=== Records for the task ===

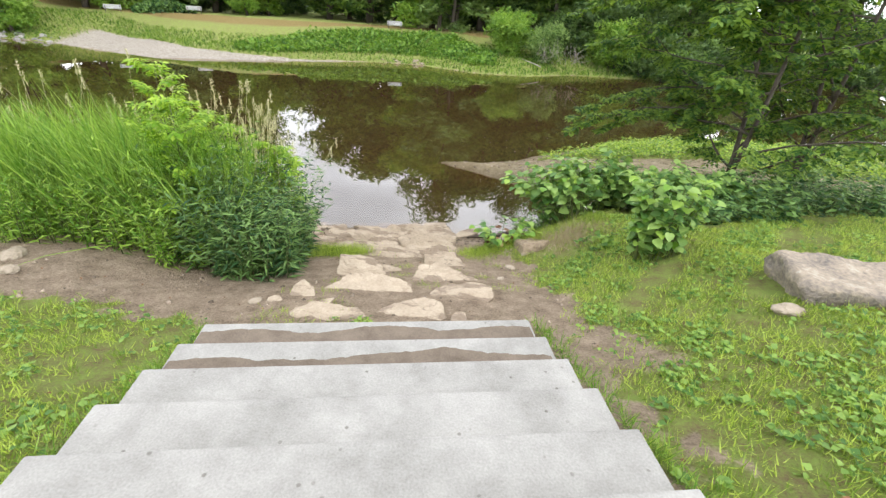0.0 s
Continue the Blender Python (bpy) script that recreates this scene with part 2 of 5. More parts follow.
LEAF_WILLOW = leaf_material("grey_willow_leaf", (0.085, 0.16, 0.04), (0.24, 0.35, 0.1), scale=0.6, island=0.5)
LEAF_BANK = leaf_material("bank_grass_blade", (0.055, 0.13, 0.018), (0.215, 0.33, 0.058), scale=0.45)


def add_veins(m):
    """Side veins and a pale midrib, along each leaf's own axis."""
    n, l = m.node_tree.nodes, m.node_tree.links
    bsdf = n["Principled BSDF"]
    co = n.new("ShaderNodeTexCoord")
    sep = n.new("ShaderNodeSeparateXYZ")
    l.new(co.outputs["Object"], sep.inputs[0])

    def op(kind, a, b):
        x = n.new("ShaderNodeMath")
        x.operation = kind
        for i, v in enumerate((a, b)):
            if isinstance(v, (int, float)):
                x.inputs[i].default_value = v
            elif v is not None:
                l.new(v, x.inputs[i])
        return x.outputs[0]

    off = op("ABSOLUTE", sep.outputs[1], None)
    wave = op("SINE", op("MULTIPLY", op("SUBTRACT", sep.outputs[0], op("MULTIPLY", off, 0.7)), 42.0), None)
    rib = op("SUBTRACT", 1.0, op("MINIMUM", op("MULTIPLY", off, 28.0), 1.0))
    vein = op("MAXIMUM", rib, op("MULTIPLY", op("POWER", op("MAXIMUM", wave, 0.0), 6.0), 0.5))
    src = bsdf.inputs["Base Color"].links[0].from_socket
    mix = n.new("ShaderNodeMixRGB")
    mix.inputs[2].default_value = (0.36, 0.47, 0.17, 1)
    l.new(op("MULTIPLY", vein, 0.13), mix.inputs[0])
    l.new(src, mix.inputs[1])
    l.new(mix.outputs[0], bsdf.inputs["Base Color"])
    b = n.new("ShaderNodeBump")
    b.inputs["Strength"].default_value, b.inputs["Distance"].default_value = 0.1, 0.02
    l.new(op("SUBTRACT", wave, op("MULTIPLY", rib, 1.5)), b.inputs["Height"])
    l.new(b.outputs[0], bsdf.inputs["Normal"])


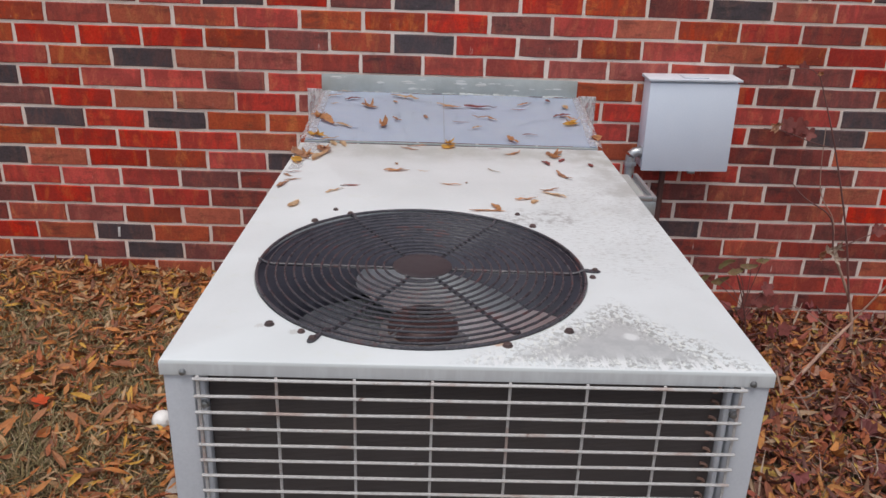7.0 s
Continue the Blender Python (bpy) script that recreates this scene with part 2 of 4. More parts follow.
def leaf_material(name, a, b):
    n = Nodes(name)
    n.shift_by_object()
    blotch, fine = n.noise(55.0, 4.0), n.noise(260.0, 3.0)
    n.bump(fine, 0.3, 0.0006)
    return n.done(n.mix(n.span(blotch, 0.4, 0.65), a, b), 0.6)


def ground_material():
    n = Nodes("soil_and_thatch")
    broad, mid, fine = n.noise(2.2, 4.0), n.noise(26.0, 5.0, 0.7), n.noise(150.0, 4.0)
    c = n.mix(n.span(mid, 0.35, 0.65), (0.065, 0.042, 0.025), (0.17, 0.12, 0.07))
    c = n.mix(n.span(broad, 0.4, 0.65, 0.0, 0.6), c, (0.12, 0.11, 0.055))
    c = n.mix(n.span(fine, 0.55, 0.8, 0.0, 0.5), c, (0.26, 0.19, 0.12))
    n.bump(n.math("ADD", mid, fine), 0.8, 0.01)
    return n.done(c, 0.95)


def galvanised_material():
    n = Nodes("galvanised_sheet")
    spangle = n.add("ShaderNodeTexVoronoi", Scale=70.0)
    n.put(spangle.inputs["Vector"], n.coords)
    broad = n.noise(5.0, 4.0)
    c = n.mix(n.span(broad, 0.3, 0.7), (0.78, 0.88, 1.0), (0.72, 0.82, 0.97))
    c = n.mix(n.span(spangle.outputs["Distance"], 0.1, 0.8, 0.0, 0.25), c, (0.78, 0.83, 0.95))
    c = n.mix(n.span(n.noise(22.0, 5.0, 0.7), 0.6, 0.8, 0.0, 0.35), c, (0.40, 0.39, 0.38))
    return n.done(c, n.span(broad, 0.3, 0.7, 0.45, 0.6), 0.12)


def film_material():
    """Clear plastic film and sealant, wrinkled."""
    n = Nodes("clear_film")
    wrinkle = n.noise(60.0, 4.0, 0.6, n.stretched(2.0, 1.0, 0.6))
    n.bump(wrinkle, 0.6, 0.002)
    n.put(n.bsdf.inputs["Alpha"], n.span(wrinkle, 0.4, 0.65, 0.28, 0.72))
    return n.done((0.76, 0.76, 0.77), 0.20)


MORTAR, LID, COIL, WIRE, GROUND, GALV = mortar_material(), lid_material(), coil_material(), wire_material(), ground_material(), galvanised_material()
CASE = plain("grey_white_enamel", (0.575, 0.595, 0.64), (0.50, 0.52, 0.565), 0.45)
GUARD_WIRE = coated_wire_material()
SHROUD = plain("blue_black_shroud_paint", (0.076, 0.076, 0.100), (0.106, 0.105, 0.133), 0.42, 0.0, 30.0)
INSIDE = plain("dark_cabinet_inside", (0.045, 0.042, 0.042), (0.075, 0.068, 0.064), 0.8)
BLADE = plain("brushed_aluminium_blade", (0.94, 0.97, 0.97), (0.89, 0.92, 0.93), 0.33, 0.97, 30.0, 0.05)
STRAP = plain("dull_zinc_strap", (0.38, 0.37, 0.38), (0.28, 0.27, 0.28), 0.45, 0.6, 60.0, 0.1)
BAND = plain("tan_motor_rim", (0.26, 0.16, 0.10), (0.17, 0.09, 0.06), 0.5, 0.0, 60.0)
MOTOR = plain("brown_motor_enamel", (0.118, 0.056, 0.053), (0.075, 0.038, 0.037), 0.42, 0.0, 50.0)
CAP = plain("brown_black_cap_paint", (0.030, 0.021, 0.025), (0.058, 0.050, 0.055), 0.5, 0.0, 22.0)
BOLT = plain("rusty_bolt_head", (0.048, 0.034, 0.034), (0.105, 0.060, 0.055), 0.6, 0.1, 150.0, 0.5)
RUST = plain("rusty_copper_tube", (0.36, 0.22, 0.17), (0.16, 0.09, 0.07), 0.6, 0.0, 120.0, 0.5)
SCREW = plain("zinc_screw", (0.35, 0.36, 0.37), (0.22, 0.22, 0.22), 0.4, 0.8, 100.0)
BOX = plain("pale_blue_grey_enamel", (0.78, 0.845, 0.95), (0.73, 0.80, 0.91), 0.42, 0.0, 30.0, 0.05)
BOX_TOP = plain("chalky_grey_enamel", (0.70, 0.74, 0.80), (0.56, 0.60, 0.67), 0.55, 0.0, 60.0)
CONDUIT = plain("dull_zinc_conduit", (0.58, 0.60, 0.62), (0.40, 0.42, 0.44), 0.35, 0.7, 60.0, 0.2)
PIPE = plain("brown_painted_pipe", (0.13, 0.06, 0.05), (0.09, 0.04, 0.035), 0.6)
CAULK = plain("white_caulk", (0.72, 0.73, 0.72), (0.58, 0.58, 0.56), 0.4, 0.0, 80.0, 0.4)
FLANGE = plain("weathered_zinc_flange", (0.50, 0.53, 0.52), (0.38, 0.40, 0.39), 0.45, 0.2, 60.0, 0.25)
FILM = film_material()
CONCRETE = plain("concrete", (0.42, 0.39, 0.36), (0.30, 0.28, 0.26), 0.9, 0.0, 30.0, 0.6)
BALL = plain("white_plastic", (0.82, 0.82, 0.80), (0.74, 0.73, 0.70), 0.4)
STEM = plain("pale_brown_twig_bark", (0.46, 0.31, 0.23), (0.30, 0.17, 0.13), 0.75, 0.0, 80.0, 0.5)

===

Instructions to follow - Copy out the entries verbatim and leave the images out.

Full response -
0.0 s
Continue the Blender Python (bpy) script that recreates this scene with part 2 of 5. More parts follow.
LEAF_WILLOW = leaf_material("grey_willow_leaf", (0.085, 0.16, 0.04), (0.24, 0.35, 0.1), scale=0.6, island=0.5)
LEAF_BANK = leaf_material("bank_grass_blade", (0.055, 0.13, 0.018), (0.215, 0.33, 0.058), scale=0.45)


def add_veins(m):
    """Side veins and a pale midrib, along each leaf's own axis."""
    n, l = m.node_tree.nodes, m.node_tree.links
    bsdf = n["Principled BSDF"]
    co = n.new("ShaderNodeTexCoord")
    sep = n.new("ShaderNodeSeparateXYZ")
    l.new(co.outputs["Object"], sep.inputs[0])

    def op(kind, a, b):
        x = n.new("ShaderNodeMath")
        x.operation = kind
        for i, v in enumerate((a, b)):
            if isinstance(v, (int, float)):
                x.inputs[i].default_value = v
            elif v is not None:
                l.new(v, x.inputs[i])
        return x.outputs[0]

    off = op("ABSOLUTE", sep.outputs[1], None)
    wave = op("SINE", op("MULTIPLY", op("SUBTRACT", sep.outputs[0], op("MULTIPLY", off, 0.7)), 42.0), None)
    rib = op("SUBTRACT", 1.0, op("MINIMUM", op("MULTIPLY", off, 28.0), 1.0))
    vein = op("MAXIMUM", rib, op("MULTIPLY", op("POWER", op("MAXIMUM", wave, 0.0), 6.0), 0.5))
    src = bsdf.inputs["Base Color"].links[0].from_socket
    mix = n.new("ShaderNodeMixRGB")
    mix.inputs[2].default_value = (0.36, 0.47, 0.17, 1)
    l.new(op("MULTIPLY", vein, 0.13), mix.inputs[0])
    l.new(src, mix.inputs[1])
    l.new(mix.outputs[0], bsdf.inputs["Base Color"])
    b = n.new("ShaderNodeBump")
    b.inputs["Strength"].default_value, b.inputs["Distance"].default_value = 0.1, 0.02
    l.new(op("SUBTRACT", wave, op("MULTIPLY", rib, 1.5)), b.inputs["Height"])
    l.new(b.outputs[0], bsdf.inputs["Normal"])


7.0 s
Continue the Blender Python (bpy) script that recreates this scene with part 2 of 4. More parts follow.
def leaf_material(name, a, b):
    n = Nodes(name)
    n.shift_by_object()
    blotch, fine = n.noise(55.0, 4.0), n.noise(260.0, 3.0)
    n.bump(fine, 0.3, 0.0006)
    return n.done(n.mix(n.span(blotch, 0.4, 0.65), a, b), 0.6)


def ground_material():
    n = Nodes("soil_and_thatch")
    broad, mid, fine = n.noise(2.2, 4.0), n.noise(26.0, 5.0, 0.7), n.noise(150.0, 4.0)
    c = n.mix(n.span(mid, 0.35, 0.65), (0.065, 0.042, 0.025), (0.17, 0.12, 0.07))
    c = n.mix(n.span(broad, 0.4, 0.65, 0.0, 0.6), c, (0.12, 0.11, 0.055))
    c = n.mix(n.span(fine, 0.55, 0.8, 0.0, 0.5), c, (0.26, 0.19, 0.12))
    n.bump(n.math("ADD", mid, fine), 0.8, 0.01)
    return n.done(c, 0.95)


def galvanised_material():
    n = Nodes("galvanised_sheet")
    spangle = n.add("ShaderNodeTexVoronoi", Scale=70.0)
    n.put(spangle.inputs["Vector"], n.coords)
    broad = n.noise(5.0, 4.0)
    c = n.mix(n.span(broad, 0.3, 0.7), (0.78, 0.88, 1.0), (0.72, 0.82, 0.97))
    c = n.mix(n.span(spangle.outputs["Distance"], 0.1, 0.8, 0.0, 0.25), c, (0.78, 0.83, 0.95))
    c = n.mix(n.span(n.noise(22.0, 5.0, 0.7), 0.6, 0.8, 0.0, 0.35), c, (0.40, 0.39, 0.38))
    return n.done(c, n.span(broad, 0.3, 0.7, 0.45, 0.6), 0.12)


def film_material():
    """Clear plastic film and sealant, wrinkled."""
    n = Nodes("clear_film")
    wrinkle = n.noise(60.0, 4.0, 0.6, n.stretched(2.0, 1.0, 0.6))
    n.bump(wrinkle, 0.6, 0.002)
    n.put(n.bsdf.inputs["Alpha"], n.span(wrinkle, 0.4, 0.65, 0.28, 0.72))
    return n.done((0.76, 0.76, 0.77), 0.20)


MORTAR, LID, COIL, WIRE, GROUND, GALV = mortar_material(), lid_material(), coil_material(), wire_material(), ground_material(), galvanised_material()
CASE = plain("grey_white_enamel", (0.575, 0.595, 0.64), (0.50, 0.52, 0.565), 0.45)
GUARD_WIRE = coated_wire_material()
SHROUD = plain("blue_black_shroud_paint", (0.076, 0.076, 0.100), (0.106, 0.105, 0.133), 0.42, 0.0, 30.0)
INSIDE = plain("dark_cabinet_inside", (0.045, 0.042, 0.042), (0.075, 0.068, 0.064), 0.8)
BLADE = plain("brushed_aluminium_blade", (0.94, 0.97, 0.97), (0.89, 0.92, 0.93), 0.33, 0.97, 30.0, 0.05)
STRAP = plain("dull_zinc_strap", (0.38, 0.37, 0.38), (0.28, 0.27, 0.28), 0.45, 0.6, 60.0, 0.1)
BAND = plain("tan_motor_rim", (0.26, 0.16, 0.10), (0.17, 0.09, 0.06), 0.5, 0.0, 60.0)
MOTOR = plain("brown_motor_enamel", (0.118, 0.056, 0.053), (0.075, 0.038, 0.037), 0.42, 0.0, 50.0)
CAP = plain("brown_black_cap_paint", (0.030, 0.021, 0.025), (0.058, 0.050, 0.055), 0.5, 0.0, 22.0)
BOLT = plain("rusty_bolt_head", (0.048, 0.034, 0.034), (0.105, 0.060, 0.055), 0.6, 0.1, 150.0, 0.5)
RUST = plain("rusty_copper_tube", (0.36, 0.22, 0.17), (0.16, 0.09, 0.07), 0.6, 0.0, 120.0, 0.5)
SCREW = plain("zinc_screw", (0.35, 0.36, 0.37), (0.22, 0.22, 0.22), 0.4, 0.8, 100.0)
BOX = plain("pale_blue_grey_enamel", (0.78, 0.845, 0.95), (0.73, 0.80, 0.91), 0.42, 0.0, 30.0, 0.05)
BOX_TOP = plain("chalky_grey_enamel", (0.70, 0.74, 0.80), (0.56, 0.60, 0.67), 0.55, 0.0, 60.0)
CONDUIT = plain("dull_zinc_conduit", (0.58, 0.60, 0.62), (0.40, 0.42, 0.44), 0.35, 0.7, 60.0, 0.2)
PIPE = plain("brown_painted_pipe", (0.13, 0.06, 0.05), (0.09, 0.04, 0.035), 0.6)
CAULK = plain("white_caulk", (0.72, 0.73, 0.72), (0.58, 0.58, 0.56), 0.4, 0.0, 80.0, 0.4)
FLANGE = plain("weathered_zinc_flange", (0.50, 0.53, 0.52), (0.38, 0.40, 0.39), 0.45, 0.2, 60.0, 0.25)
FILM = film_material()
CONCRETE = plain("concrete", (0.42, 0.39, 0.36), (0.30, 0.28, 0.26), 0.9, 0.0, 30.0, 0.6)
BALL = plain("white_plastic", (0.82, 0.82, 0.80), (0.74, 0.73, 0.70), 0.4)
STEM = plain("pale_brown_twig_bark", (0.46, 0.31, 0.23), (0.30, 0.17, 0.13), 0.75, 0.0, 80.0, 0.5)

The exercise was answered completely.